• _Directions for this task_:
Restate the data word for word and leave the images out.
========
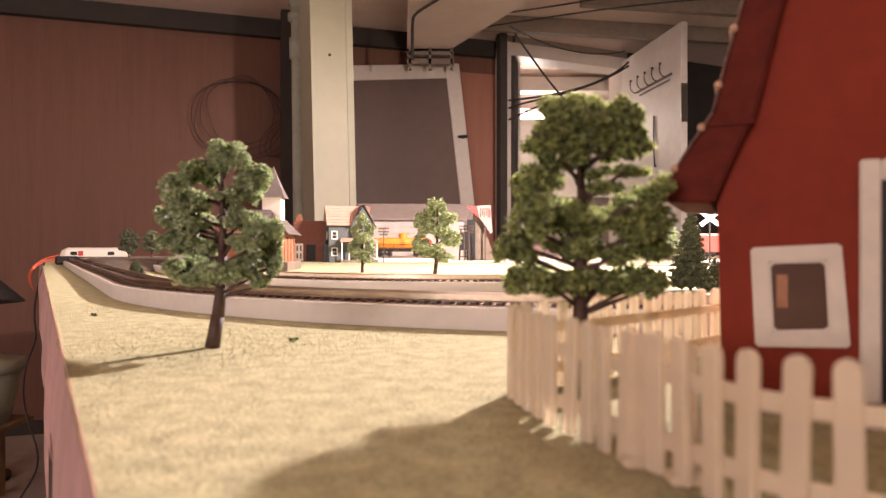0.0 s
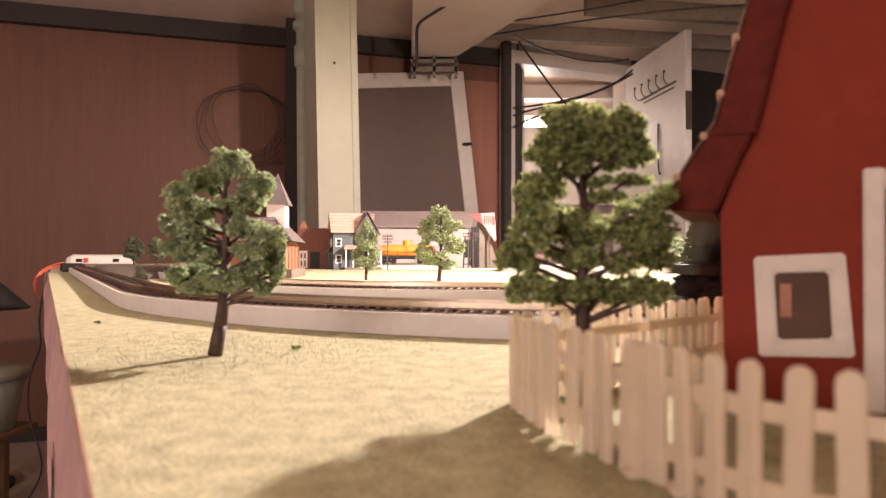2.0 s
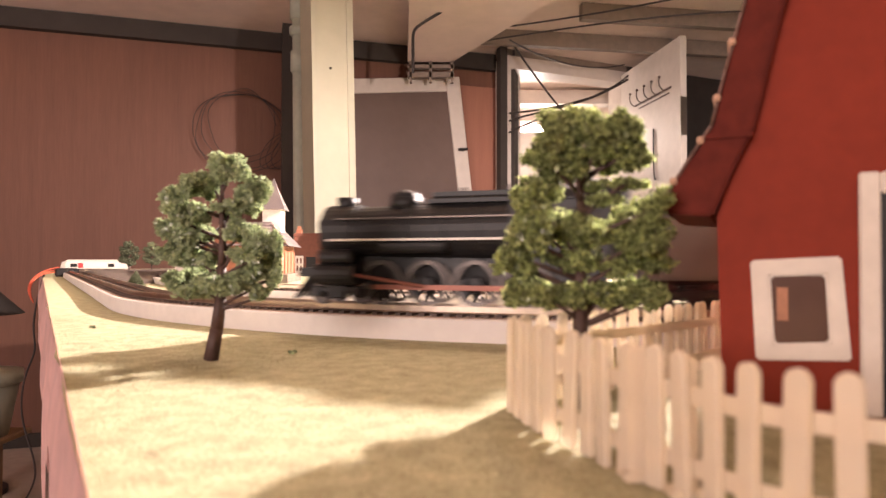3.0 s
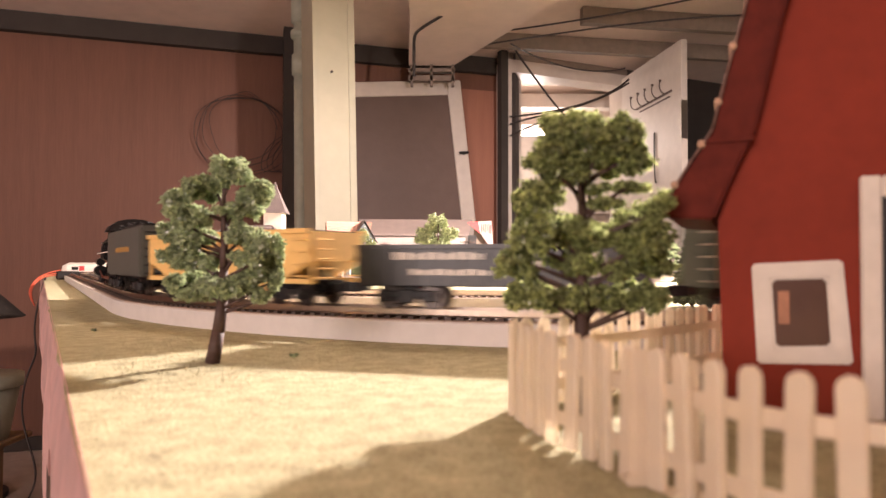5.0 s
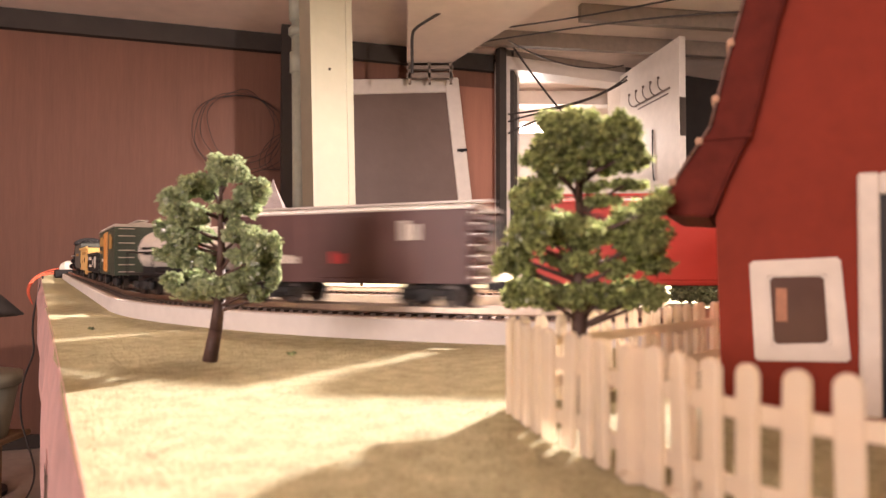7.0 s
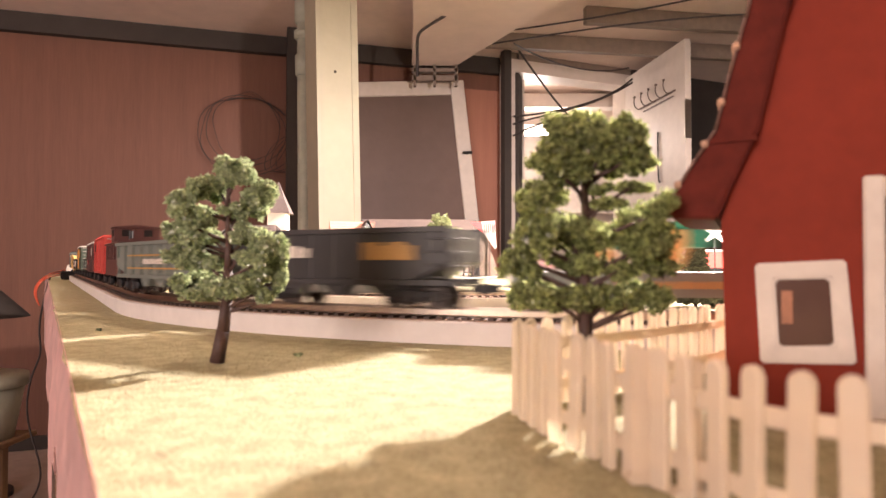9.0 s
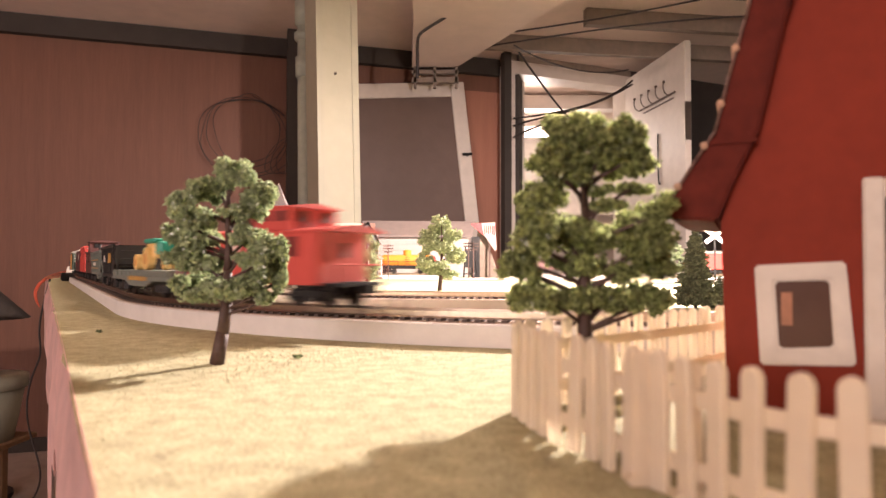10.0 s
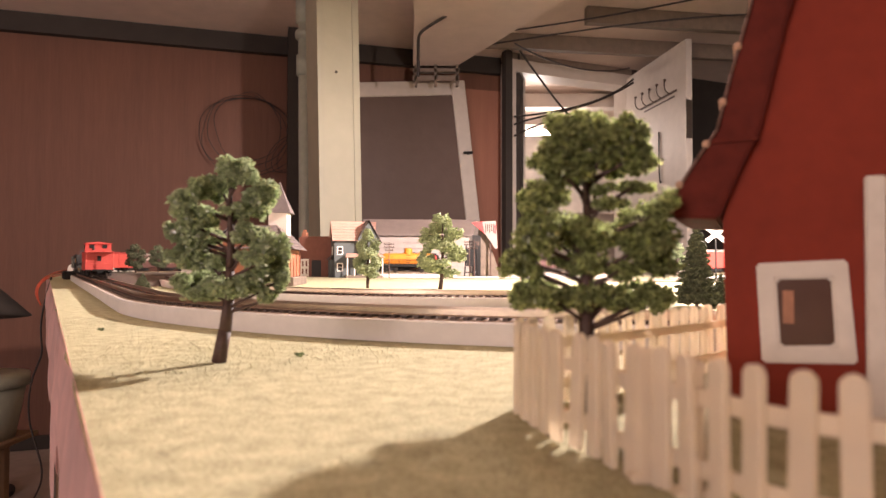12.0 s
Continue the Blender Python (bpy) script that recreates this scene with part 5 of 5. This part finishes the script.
========
• _Complete output_:
0.0 s
2.0 s
3.0 s
5.0 s
7.0 s
9.0 s
10.0 s
12.0 s
Continue the Blender Python (bpy) script that recreates this scene with part 5 of 5. This part finishes the script.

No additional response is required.